Danach kann im Streitfall Wiedereinsetzung in den vorigen Stand nicht gewährt werden. Der Kläger hat keine Umstände vorgetragen, die auf eine wirksame Ausgangs- bzw. Endkontrolle im Bereich seiner Poststelle schließen ließen. Dem Vorbringen kann auch nicht entnommen werden, dass der tatsächliche Abgang der ursprünglichen Antragsschrift vom 06.11.2003 hinreichend auf andere Weise sichergestellt worden ist, etwa durch einen - mündlichen oder schriftlichen - Hinweis auf die Art und Bedeutung des Schriftstückes gegenüber den mit der Absendung beauftragten Bediensteten der amtsinternen Poststelle. Insbesondere aus der vorgelegten dienstlichen Erklärung der im Bereich des Rechtsamtes des Klägers beschäftigten Sekretärin vom 08.12.2003 geht hervor, dass diese den Schriftsatz vom 06.11.2003 mit den Nebenabschriften in einen Briefumschlag getan, diesen mit der Anschrift des Verwaltungsgerichts versehen und anschließend in das Ausgangspostfach des Rechtsamtes gelegt hat, wo er am gleichen Tag „von der Poststelle abgeholt“ worden sei. Der Leiter der Poststelle, der den Briefumschlag mit dem Schriftsatz vom 06.11.2003 vom Ausgangspostfach des Rechtsamtes abgeholt hat, kann sich nach dem Vortrag des Klägers „aufgrund der hohen Zahl von Schreiben, die täglich das Haus verlassen,“ nicht mehr an dieses Schriftstück erinnern. Aus alledem und mangels anderweitiger bzw. weiterer Angaben zur Begründung des Wiedereinsetzungsantrages ist davon auszugehen, dass der auf dem vorgelegten Entwurf des Schriftsatzes vom 06.11.2003 angebrachte Abgangsvermerk „ab“ entweder von dem Unterzeichner des verloren gegangenen Schriftsatzes vom 06.11.2003 oder von dessen Sekretärin, nicht aber von einem Bediensteten der behördeneigenen Postausgangsstelle angebracht worden ist. Hinreichende Vorkehrungen, die eine sorgfältige Behandlung fristwahrender Schriftstücke im Bereich der behördlichen Poststelle sicherstellen und den nachweisbaren Abgang des dorthin gelangten Schriftstückes gewährleisten, sind weder im Allgemeinen noch im konkreten Fall des verloren gegangenen Schriftsatzes vom 06.11.2003 benannt worden.
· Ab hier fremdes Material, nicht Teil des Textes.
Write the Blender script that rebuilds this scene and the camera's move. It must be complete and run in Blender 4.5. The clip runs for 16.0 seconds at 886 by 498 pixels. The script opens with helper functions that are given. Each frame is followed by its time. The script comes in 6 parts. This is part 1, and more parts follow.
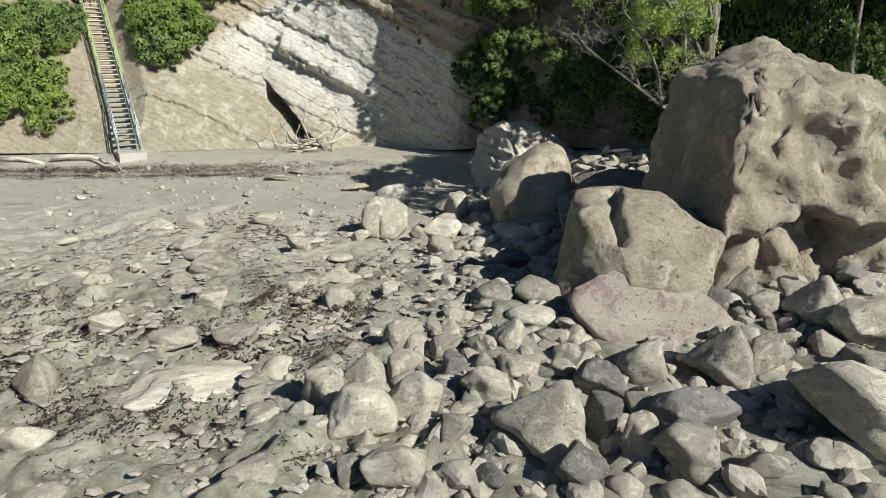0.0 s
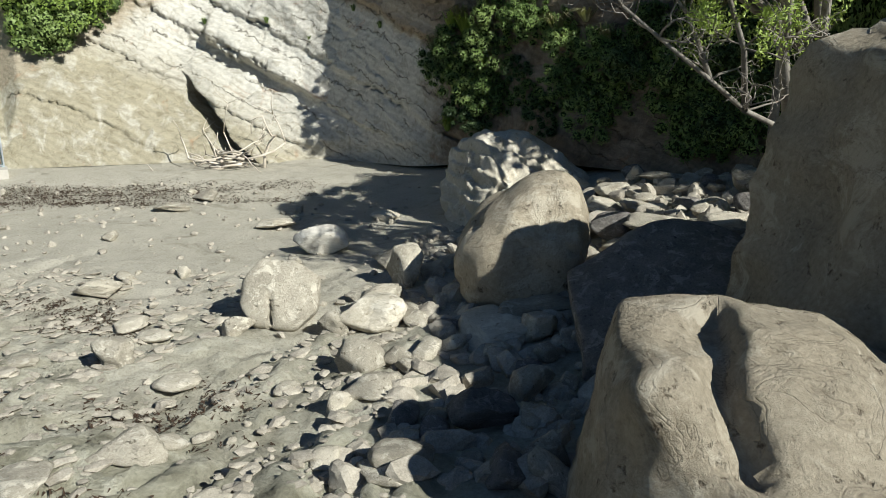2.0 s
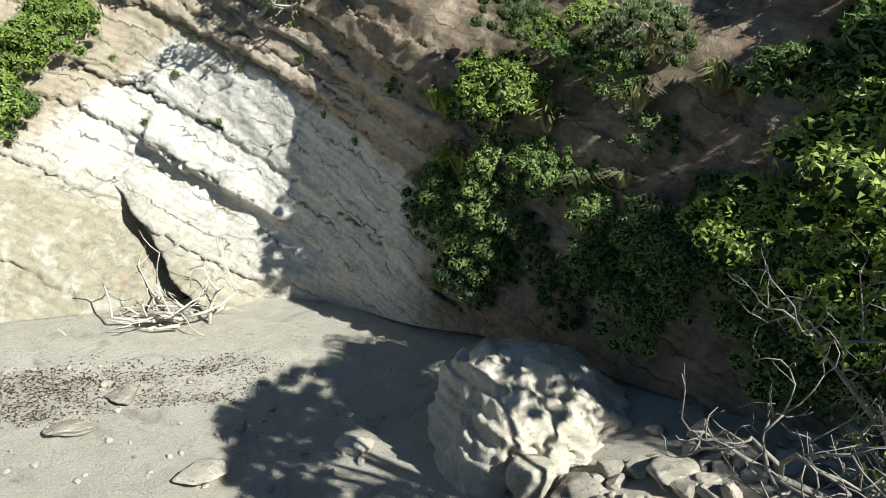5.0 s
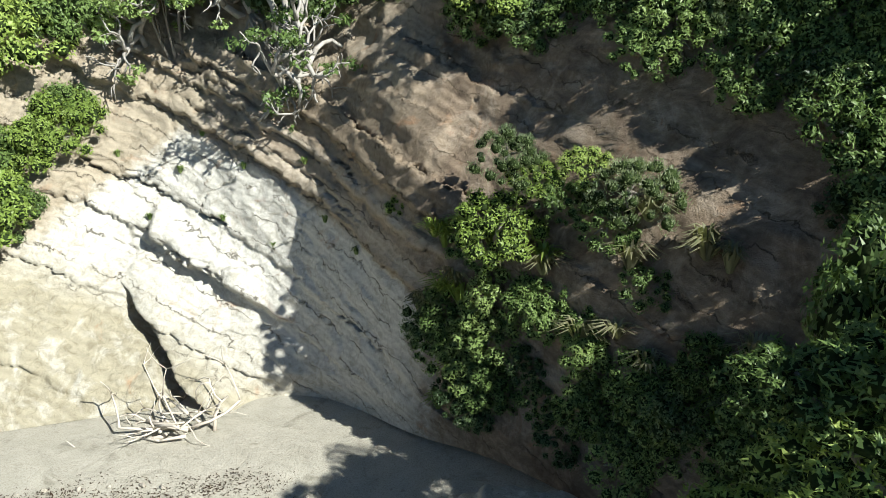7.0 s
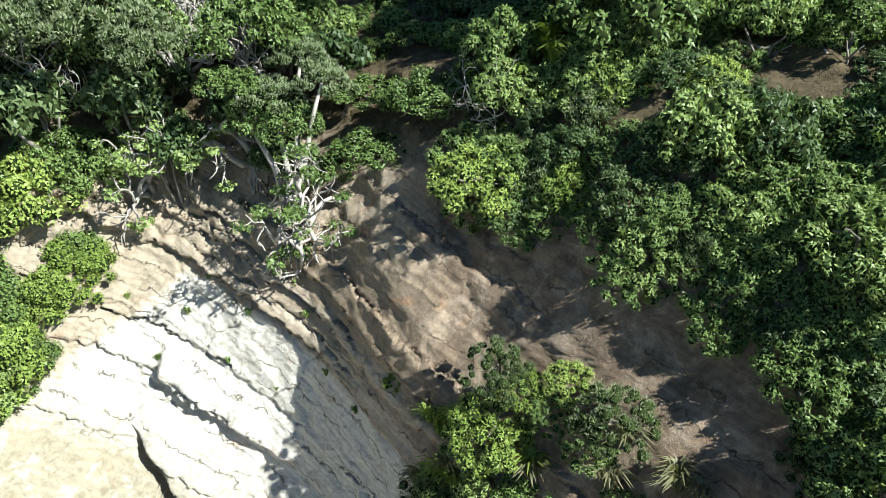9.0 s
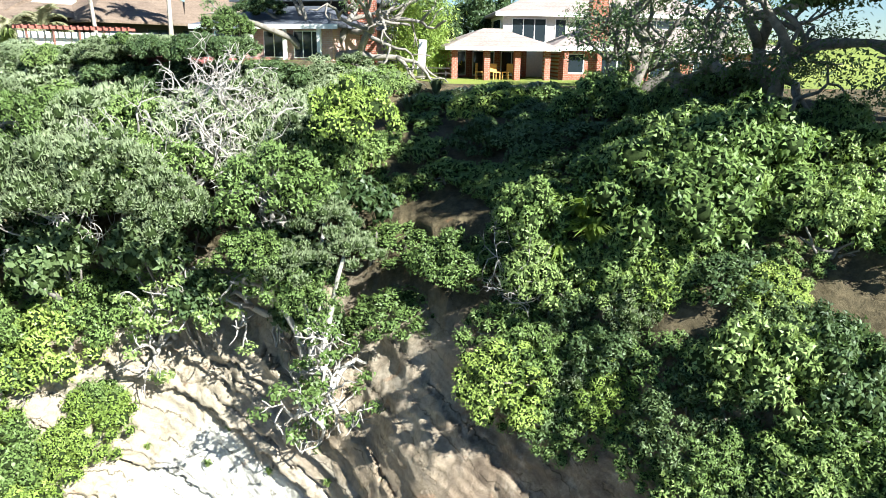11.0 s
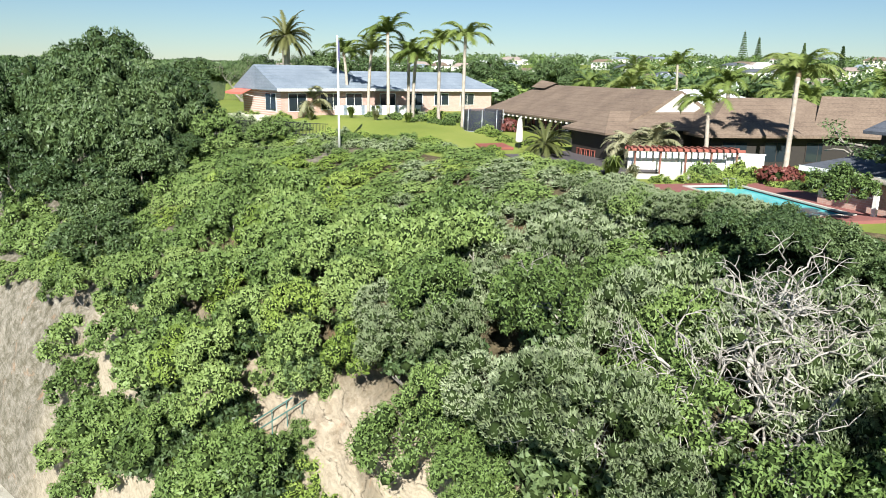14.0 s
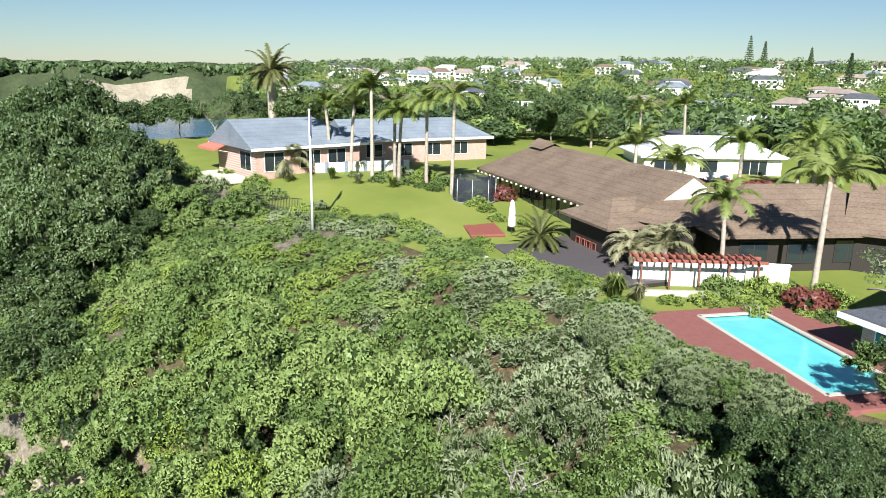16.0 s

Die Kostenentscheidung beruht auf §§ 154 Abs. 2, 162 Abs. 3 VwGO.
Gerichtskosten werden nicht erhoben. Dies folgt aus § 194 Abs. 5 VwGO i.V.m. § 188 Satz 2 VwGO a.F. (vgl. Senatsbeschlüsse vom 27.05.2003 - 12 S 740/03 - und vom 02.06.2003 - 12 S 733/03 -).
Dieser Beschluss ist unanfechtbar (§ 152 Abs. 1 VwGO).